* TASK GOAL:
Retype exactly the lines from the line containing "Reconstruct this shot" through the line containing "from math import radians", both included, and nothing more; skip the pictures.

━━━ RECORD LIST

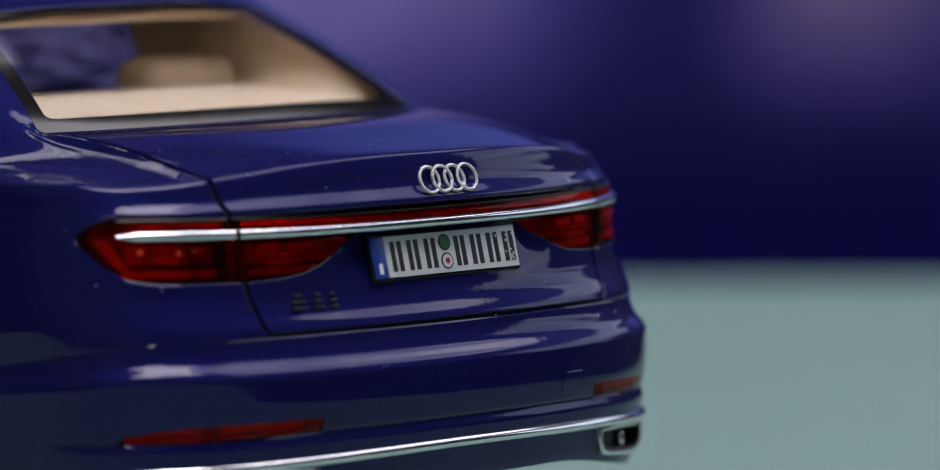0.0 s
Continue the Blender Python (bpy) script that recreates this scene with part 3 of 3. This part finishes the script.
# ---- glass ----
V, F = skin(lambda P: rear_glass(P) - 0.002)
N = normals(V, F)
glass = panel("rear_window", np.concatenate([V[:, :3] - N * 0.004, V[:, 3:]], 1), F, GLASS, car, 0.002, label="clear rear window with a black border")
FV, FF = clip(V, F, lambda P: -rear_glass(P, 0.044))
FN = normals(FV, FF)
panel("border", np.concatenate([FV[:, :3] - FN * 0.0035, FV[:, 3:]], 1), FF, GLOSSBLACK, glass, 0.006)
for fld, nm in ((side_glass, "side_window"), (front_glass, "windscreen")):
    V, F = skin(lambda P: fld(P) - 0.002)
    for sgn in (-1, 1) if nm == "side_window" else (0,):
        SV, SF = clip(V, F, lambda P: sgn * P[:, 0] + (sgn == 0))
        N = normals(SV, SF)
        win = panel(nm, np.concatenate([SV[:, :3] - N * 0.006, SV[:, 3:]], 1), SF, PAINTED_HAZE if sgn > 0 else GLASS, car, 0.002)
        if sgn:
            BV, BF = clip(SV, SF, lambda P: 0.032 - side_glass(P))
            BN = normals(BV, BF)
            panel("seal", np.concatenate([BV[:, :3] - BN * 0.003, BV[:, 3:]], 1), BF, GLOSSBLACK, win, 0.01)
            CV, CF = clip(SV, SF, lambda P: 0.0065 - side_glass(P))
            panel("bright_trim", CV, CF, BRUSHED, win, 0.006, 0.003)
            CV, CF = clip(SV, SF, lambda P: np.minimum(0.018 - side_glass(P), side_glass(P) - 0.0065))
            panel("grey_trim", CV, CF, SATIN, win, 0.006, 0.001, label="dark grey satin window surround")
            PV, PF = clip(SV, SF, lambda P: 0.018 - np.abs(P[:, 1] - 1.415 - (P[:, 2] - 1.1) * 0.15))
            panel("pillar_cover", PV, PF, SATIN, win, 0.012, -0.001)

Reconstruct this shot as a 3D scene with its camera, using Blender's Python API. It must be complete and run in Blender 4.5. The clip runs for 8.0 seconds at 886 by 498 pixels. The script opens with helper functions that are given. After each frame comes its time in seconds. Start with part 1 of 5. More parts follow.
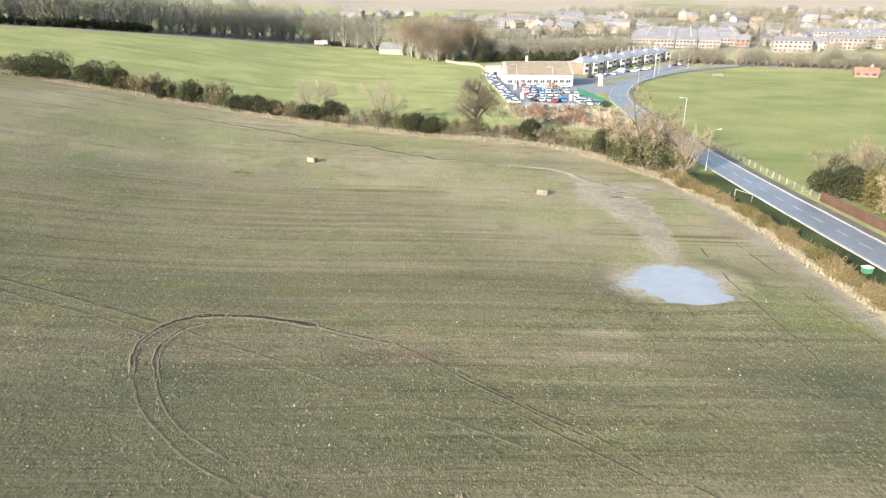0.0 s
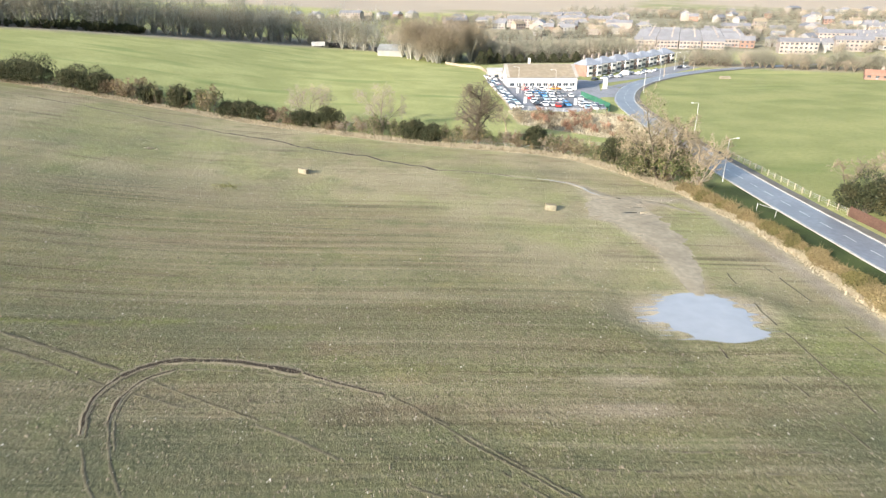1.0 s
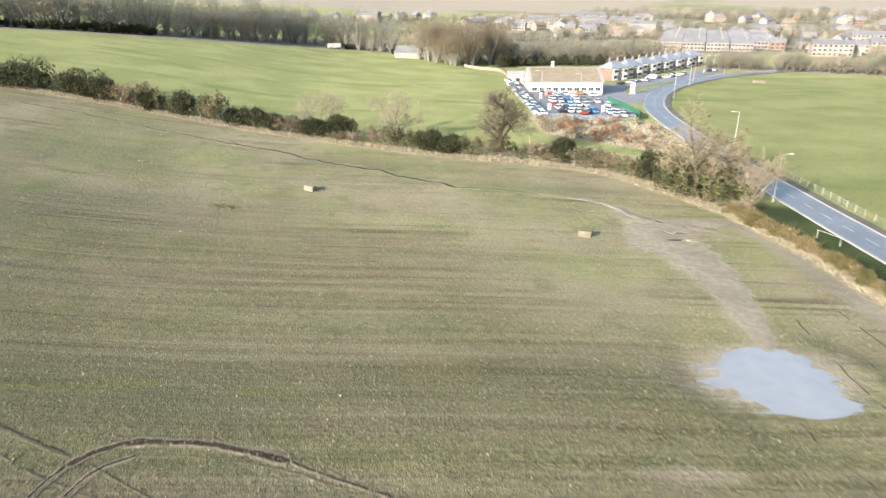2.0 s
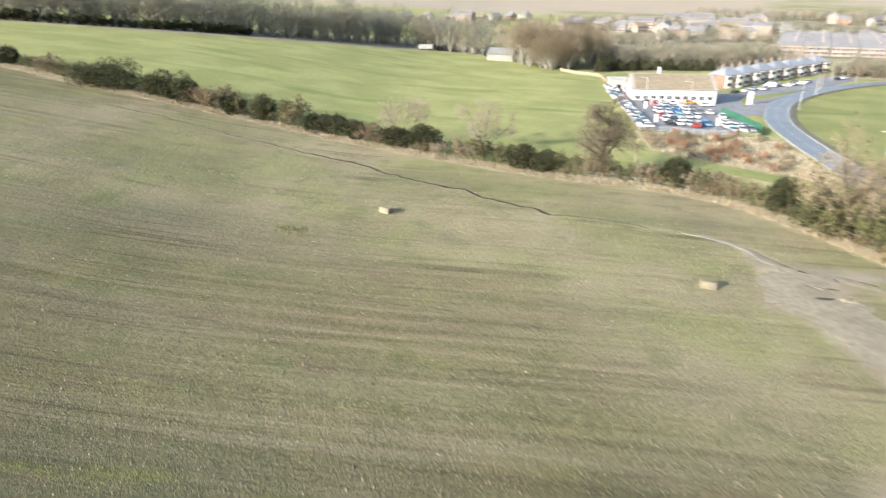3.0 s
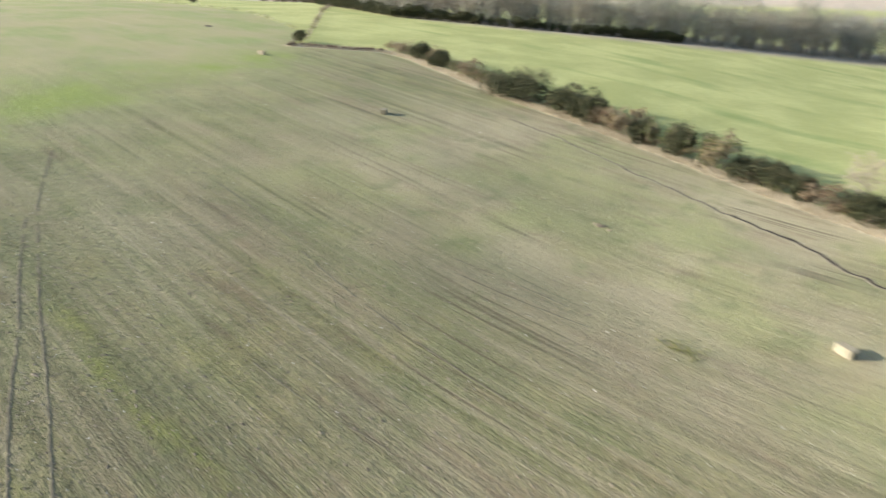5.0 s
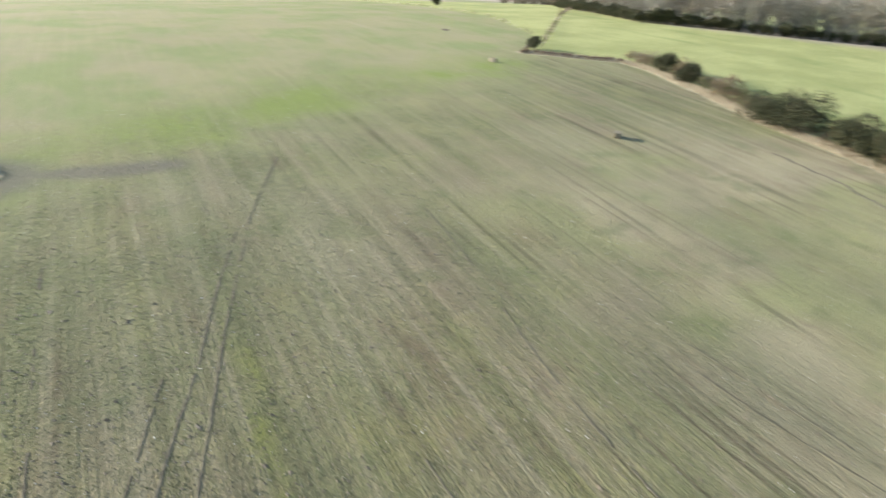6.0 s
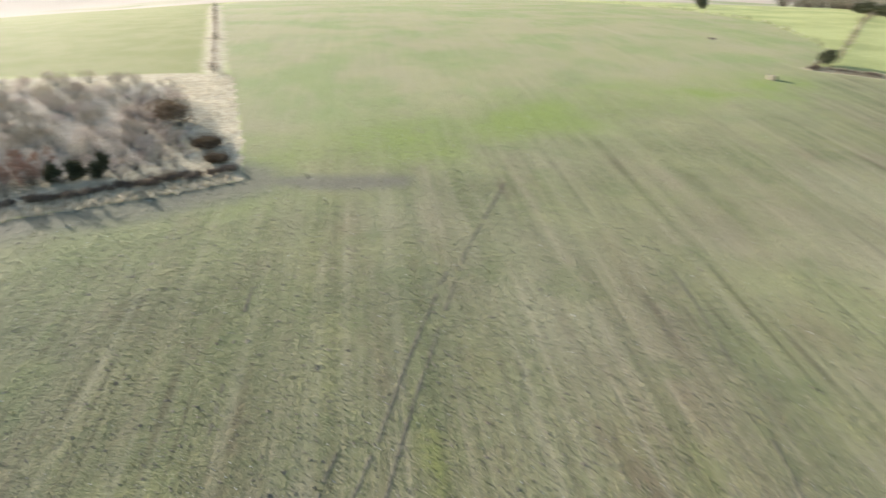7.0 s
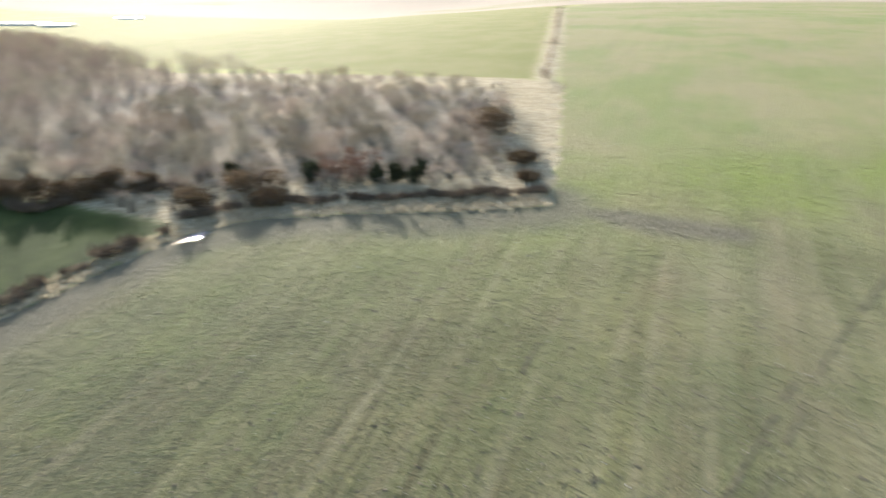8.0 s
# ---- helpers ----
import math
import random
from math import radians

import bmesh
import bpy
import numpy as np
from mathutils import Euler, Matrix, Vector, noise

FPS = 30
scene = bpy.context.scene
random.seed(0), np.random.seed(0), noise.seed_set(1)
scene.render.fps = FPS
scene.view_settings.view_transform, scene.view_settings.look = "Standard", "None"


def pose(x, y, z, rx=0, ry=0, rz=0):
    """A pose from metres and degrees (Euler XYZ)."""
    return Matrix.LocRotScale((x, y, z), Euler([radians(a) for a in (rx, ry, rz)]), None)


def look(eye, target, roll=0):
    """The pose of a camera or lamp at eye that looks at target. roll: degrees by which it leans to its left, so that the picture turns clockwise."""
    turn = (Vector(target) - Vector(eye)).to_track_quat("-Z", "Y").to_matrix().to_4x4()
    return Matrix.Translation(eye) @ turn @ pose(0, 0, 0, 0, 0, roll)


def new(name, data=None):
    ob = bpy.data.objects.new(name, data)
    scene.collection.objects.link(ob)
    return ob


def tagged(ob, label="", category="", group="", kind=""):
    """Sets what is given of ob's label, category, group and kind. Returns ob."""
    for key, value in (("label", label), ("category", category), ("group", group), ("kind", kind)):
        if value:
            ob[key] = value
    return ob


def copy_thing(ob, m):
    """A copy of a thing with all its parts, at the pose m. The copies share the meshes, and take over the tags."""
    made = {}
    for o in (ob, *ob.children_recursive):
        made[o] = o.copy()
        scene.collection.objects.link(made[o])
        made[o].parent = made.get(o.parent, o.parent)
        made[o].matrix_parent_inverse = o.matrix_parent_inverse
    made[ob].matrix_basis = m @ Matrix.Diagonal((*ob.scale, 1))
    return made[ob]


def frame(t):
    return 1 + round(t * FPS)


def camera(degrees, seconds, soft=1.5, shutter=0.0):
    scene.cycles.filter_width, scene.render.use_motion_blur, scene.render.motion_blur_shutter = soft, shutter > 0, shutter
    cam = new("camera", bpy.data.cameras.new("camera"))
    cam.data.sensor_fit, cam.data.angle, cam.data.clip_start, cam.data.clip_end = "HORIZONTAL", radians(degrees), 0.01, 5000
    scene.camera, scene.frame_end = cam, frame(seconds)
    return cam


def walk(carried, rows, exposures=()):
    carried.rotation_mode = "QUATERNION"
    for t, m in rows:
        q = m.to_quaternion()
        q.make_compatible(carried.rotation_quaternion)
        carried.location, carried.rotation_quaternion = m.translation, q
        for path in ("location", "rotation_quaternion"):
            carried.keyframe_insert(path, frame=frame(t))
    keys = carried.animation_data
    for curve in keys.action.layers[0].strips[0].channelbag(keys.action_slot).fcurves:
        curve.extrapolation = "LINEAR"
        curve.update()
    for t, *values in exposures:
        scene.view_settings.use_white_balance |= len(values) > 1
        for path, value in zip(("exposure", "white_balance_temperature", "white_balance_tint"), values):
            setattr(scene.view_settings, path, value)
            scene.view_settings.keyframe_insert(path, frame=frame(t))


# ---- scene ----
cam = camera(70.4, 8.0, 1.3, 0.6)
METRES, EYE, TILT, LEAN, TURN = 101.9, 32.0, -1.25, 7.0, -6.3
ROWS = [
    (0.0, 0.0, 0.0, 0.0, 2.68, -20.77, -7.1),
    (0.5, -0.0031, 0.037, 0.0005, 2.66, -20.75, -7.1),
    (1.0, -0.0064, 0.0842, 0.0013, 2.63, -20.72, -7.09),
    (2.5, -0.0253, 0.2689, 0.0023, 7.26, -21.25, -7.13),
    (3.0, -0.0399, 0.3403, 0.0014, 12.3, -21.85, -7.11),
    (3.5, -0.0626, 0.4118, -0.0002, 18.69, -22.61, -6.97),
    (4.0, -0.0958, 0.4784, -0.0015, 28.66, -23.77, -6.64),
    (4.5, -0.1377, 0.5364, -0.0027, 38.58, -24.84, -6.15),
    (6.0, -0.3013, 0.649, -0.0046, 68.41, -27.43, -3.88),
    (6.5, -0.3622, 0.664, -0.0062, 78.84, -28.04, -2.86),
    (7.0, -0.4218, 0.6678, -0.0092, 89.49, -28.39, -1.64),
    (7.5, -0.4784, 0.6581, -0.013, 101.61, -28.5, -0.26),
    (8.0, -0.529, 0.6368, -0.0183, 117.95, -28.2, 1.78),
]
walk(cam, [(t, pose(0, 0, EYE, TILT, LEAN, TURN) @ pose(METRES * x, METRES * y, METRES * z, 90 + pitch, roll, yaw)) for t, x, y, z, yaw, pitch, roll in ROWS], ((0.0, 1.32, 6450, 10), (2.5, 1.25, 6450, 10), (3.5, 1.23, 6480, 10), (4.5, 1.31, 6450, 10), (6.0, 1.38, 6250, 10), (8.0, 1.34, 6420, 10)))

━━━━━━

* PROBLEM SOLUTION:
Reconstruct this shot as a 3D scene with its camera, using Blender's Python API. It must be complete and run in Blender 4.5. The clip runs for 8.0 seconds at 886 by 498 pixels. The script opens with helper functions that are given. After each frame comes its time in seconds. Start with part 1 of 5. More parts follow.
0.0 s
1.0 s
2.0 s
3.0 s
5.0 s
6.0 s
7.0 s
8.0 s
# ---- helpers ----
import math
import random
from math import radians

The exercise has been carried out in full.